Por outro lado, se no passado este processo se utilizou (o meu avô tinha muitas livros de Dostoiévski cujas versões portuguesas eram traduzidas do francês, não do russo), penso que, actualmente, não se justifica este tipo de edição e nem está me questão a possível qualidade literária do texto em português resultante.
De qualquer modo, não sei porquê, isto fez-me lembrar esse prolífico escritor e poeta que foi António Feliciano de Castilho e a sua tradução do Fausto de Goethe, bem como o seu processo de tradução. Escreveu Castilho na Advertência (edição de 1919) a esta sua tradução:
Estão simultaneamente abertas à roda de nós, a tradução textual e ilustrativa do Sr. Laemmert, a de meu irmão, em certo modo filha da precedente, a portuguesa do Sr. Ornellas, e quatro francesas em prosa raro entremeada de pequenos trechos em verso.
Sobre cada período do poeta alemão são sucessivamente chamados a depor todos estes sete interpretes e acariados uns com os outros com a maior severidade de crítica. A minha consciência está para ali como júri imparcial incumbido e ávido de liquidar entre tantos depoimentos diversos, muita vez confusos e não poucas vezes contraditórios, as máximas probabilidades de certeza, quando a certezas se não chegue.
Passos há, devo confessá-lo, em que nem sequer boas probabilidades se liquidam; discute-se, reestuda-se, medita-se de novo e quando Deus quer transfere-se para hora melhorada, ou para outro dia, a solução da dúvida com que o actual momento se não atreve, até que afinal, atinada a verdadeira, ou a mais plausível, ou a menos ruim sabida da dificuldade, diligenceio expor a coisa a nosso modo, que todos a entendam sem esforço e a possam escutar sem desagrado nem estranheza.
Castilho, consciente de que a tradução indirecta tem sempre os críticos, e estamos a falar de meados do séc. XIX, trata, a seguir, de justificar as condições sob as quais se justifica traduzir de modo indirecto:
Aqui seria já supérfluo ponderar uma verdade, que à primeira vista pareceria paradoxo, a saber: que dadas certas circunstâncias pode um poeta de consciência verter a obra de outro sem aliás lhe conhecer a língua, muitos factos o comprovam. Monti, que deu à Itália a melhor tradução da Ilíada, pelo menos a que se lê com maior gosto, não sabia o grego.
Os salmos de David, centenares de vezes passados a diversas línguas por poetas excelentes, nunca talvez o foram do idioma original.

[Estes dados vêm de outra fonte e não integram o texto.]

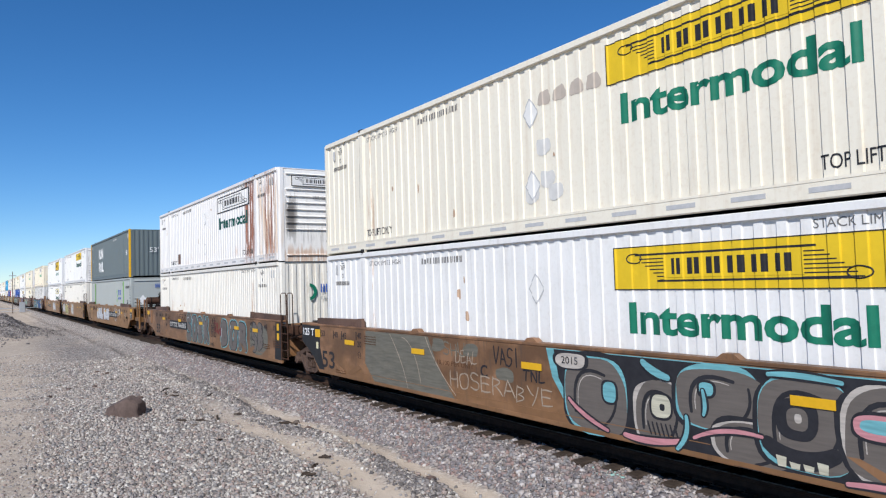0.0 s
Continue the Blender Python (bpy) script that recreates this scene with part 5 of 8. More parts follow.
    part("hitch_strut_foot", shared(("hfoot",), lambda: G().cbox(-0.35, 0.35, 0.36, 0.5, 1.0, 1.22).cbox(-0.2, 0.2, -0.4, 0.4, 1.0, 1.1).prism([(-0.16, 1.2), (0.16, 1.2), (0.08, 1.42), (-0.06, 1.42)], "y", 0.6, 0.72).mesh("hitch_strut_foot", "steel_dark")), car, pose(hx + sgn * 1.9, 0, 0))
    for kind, sx, xo in ((front_end, 1, 0.0), (rear_end, -1, -L)):
        m0 = pose(xo, 0, 0) @ Matrix.Diagonal((sx, 1, 1, 1))
        if kind == "end":
            part("end_platform", shared(("splat",), lambda: G().cbox(0.35, 1.9, -1.26, 1.26, 1.0, 1.05).cbox(-1.5, 0.35, -1.26, -0.78, 0.99, 1.03).cbox(-1.5, 0.35, 0.78, 1.26, 0.99, 1.03).cbox(-1.75, -1.4, -1.26, 1.26, 0.98, 1.03).mesh("end_platform", "rust_mid")), car, m0)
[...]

O Oberon, que traduzido directamente do alemão [14] pela Marquesa d’Alorna tão dessalgado saiu, que mal deixa adivinhar porque é que a Wieland se dera a qualificação de Voltaire do Norte, o Oberon veio a ser um dos mais saboreados poemas em nossa língua, saído da pena de Filinto, que nos declara não saber palavra do alemão; o meu admirável poeta Machado d’Assis, ornamento brilhantíssimo das letras brasileiras, deu-nos lindos fragmentos de poesias orientais tomadas não dos textos primitivos, senão de uma interpretação inglesa; e sem me andar à procura de mais exemplos, eu próprio, que do dinamarquês e do sueco não entendo uma sílaba única, traduzi poesias suecas e dinamarquesas, e fui por competentes juizes aprovado. Tudo esteve em ter quem minuciosamente mas interpretasse. Quanto ao grego, peço meças em ignorância ao Vicente Monti. O mestre que tive dessa língua, no meu primeiro tirocínio de humanidades, desconhecia-a quase tão crassamente como os seus ouvintes, o que me fez perder-lhe para logo todo o gosto; e todavia não foi isso parte para eu não dar uma tradução de Anacreonte e outra do Rapto de Europa, por Moscho, com as quais os raros que têm voto na matéria não ficaram mal avindos.
Castilho fala-nos aqui da qualidade dos textos resultantes. Mas será que, alguns casos, ainda estaremos perante uma tradução do texto de origem? É certo que qualquer tradução é uma reescrita do texto original, mas até que ponto? Voltarei a este ponto com mais detalhe.
Só para terminar, boa notícia, em tudo isto, é ficar a saber pela Xantipa que vai haver uma edição de Kalevala traduzida directamente do finlandês. Na altura, se houver tempo, até se poderá fazer uma análise contrastiva entre os dois textos.